## start Provided data
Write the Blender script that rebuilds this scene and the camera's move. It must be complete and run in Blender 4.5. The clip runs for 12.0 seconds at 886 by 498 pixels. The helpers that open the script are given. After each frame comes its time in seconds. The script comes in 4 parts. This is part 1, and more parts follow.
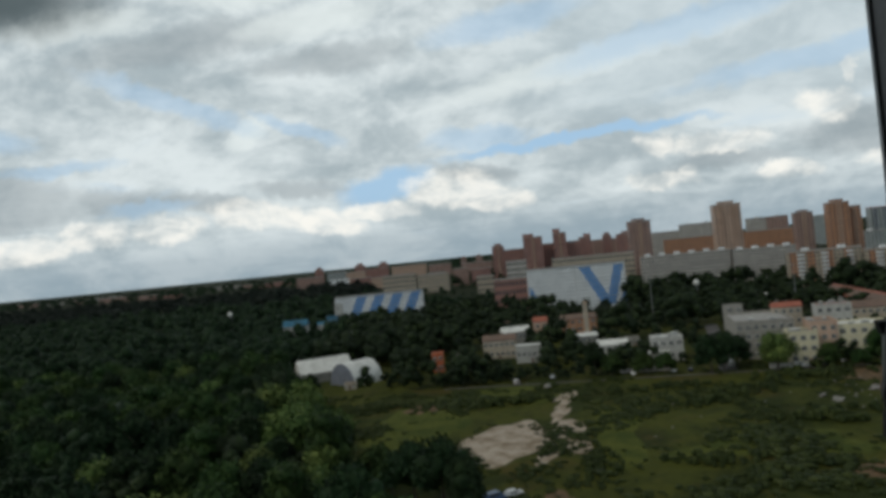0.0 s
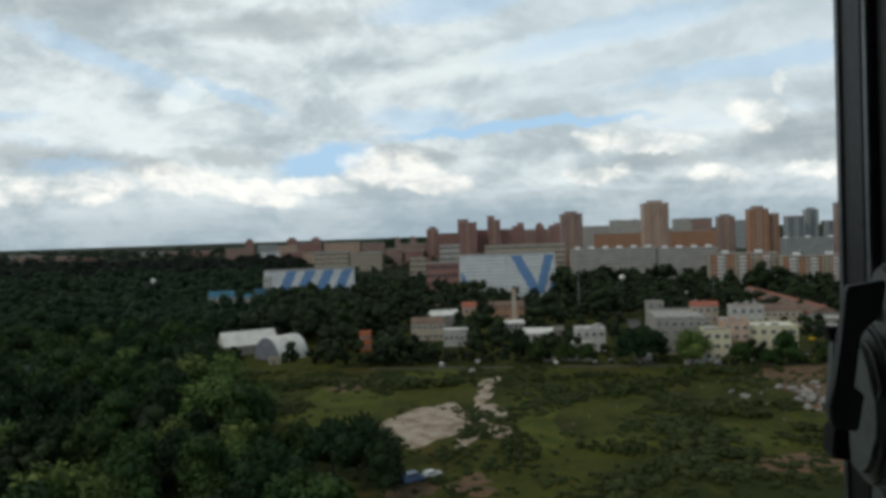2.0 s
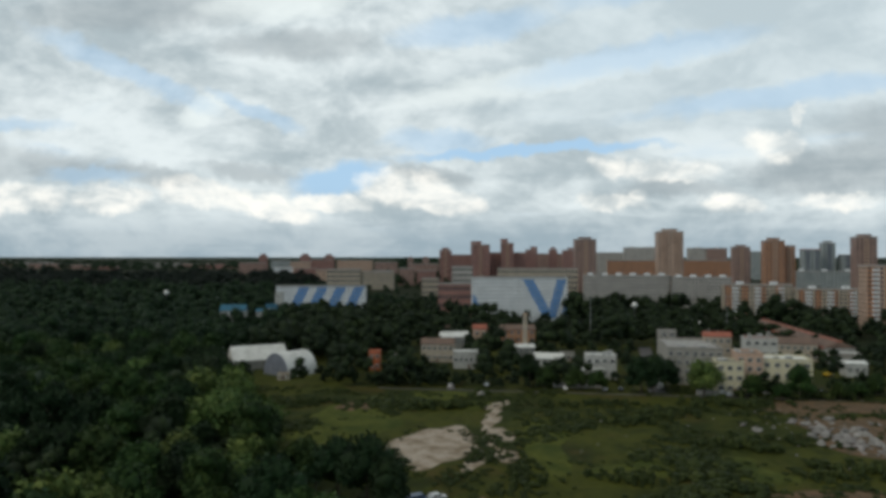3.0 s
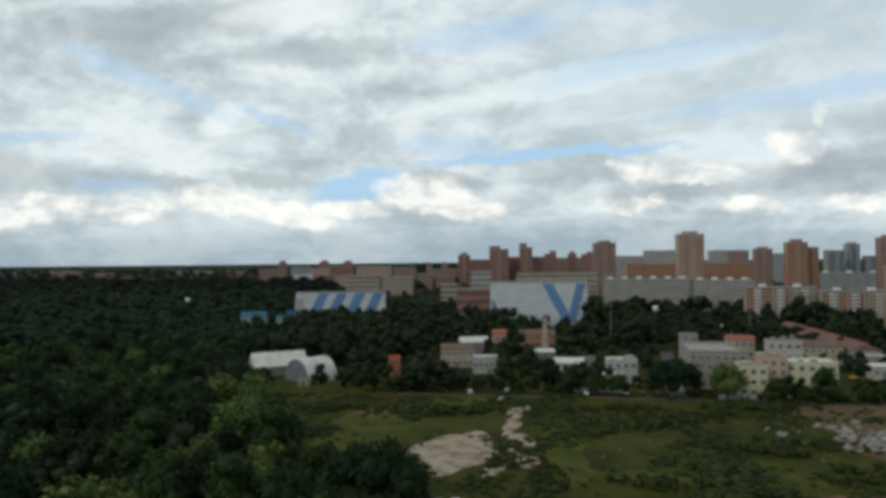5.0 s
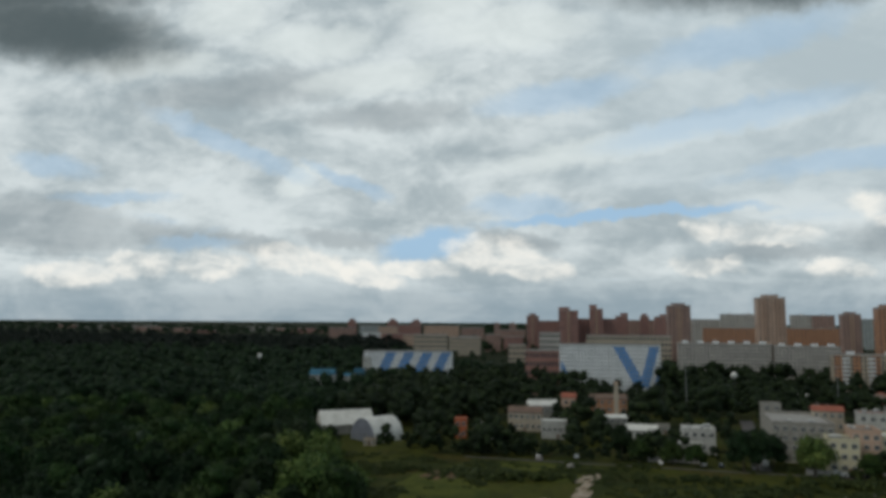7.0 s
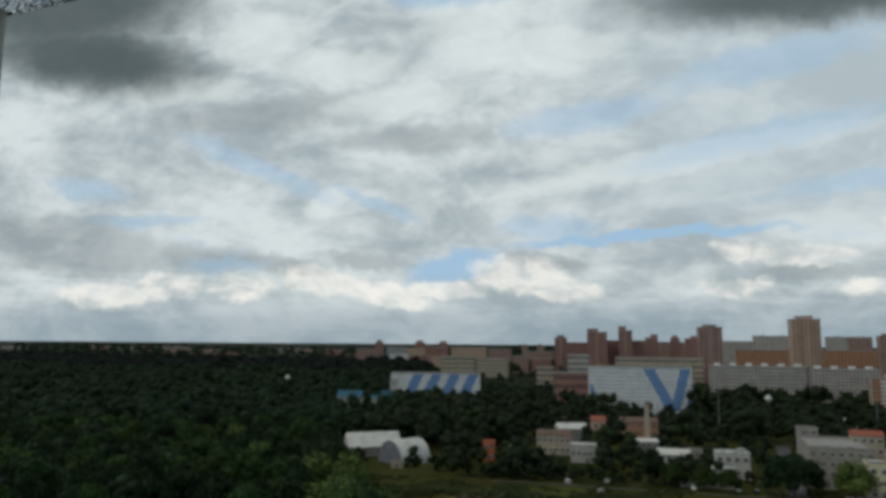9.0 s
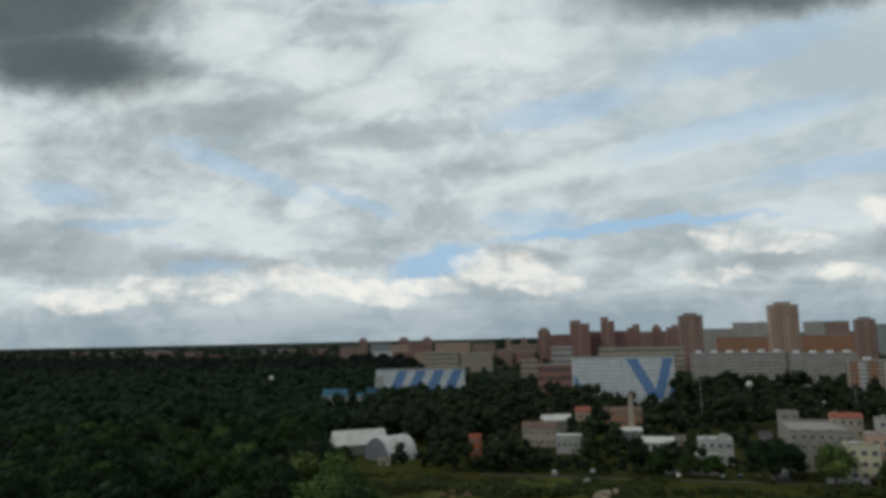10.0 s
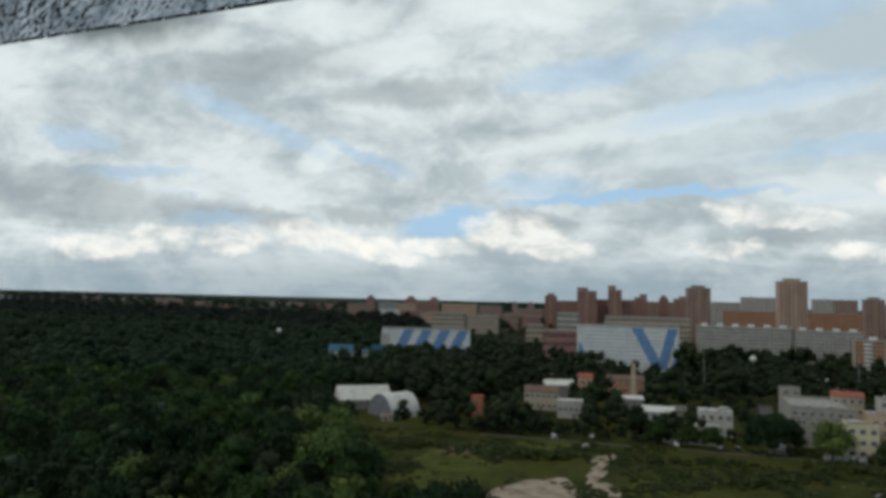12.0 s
## end Provided data
» Directions
Give an exact reproduction of every line, leaving out any picture.

» Final result
Write the Blender script that rebuilds this scene and the camera's move. It must be complete and run in Blender 4.5. The clip runs for 12.0 seconds at 886 by 498 pixels. The helpers that open the script are given. After each frame comes its time in seconds. The script comes in 4 parts. This is part 1, and more parts follow.
0.0 s
2.0 s
3.0 s
5.0 s
7.0 s
9.0 s
10.0 s
12.0 s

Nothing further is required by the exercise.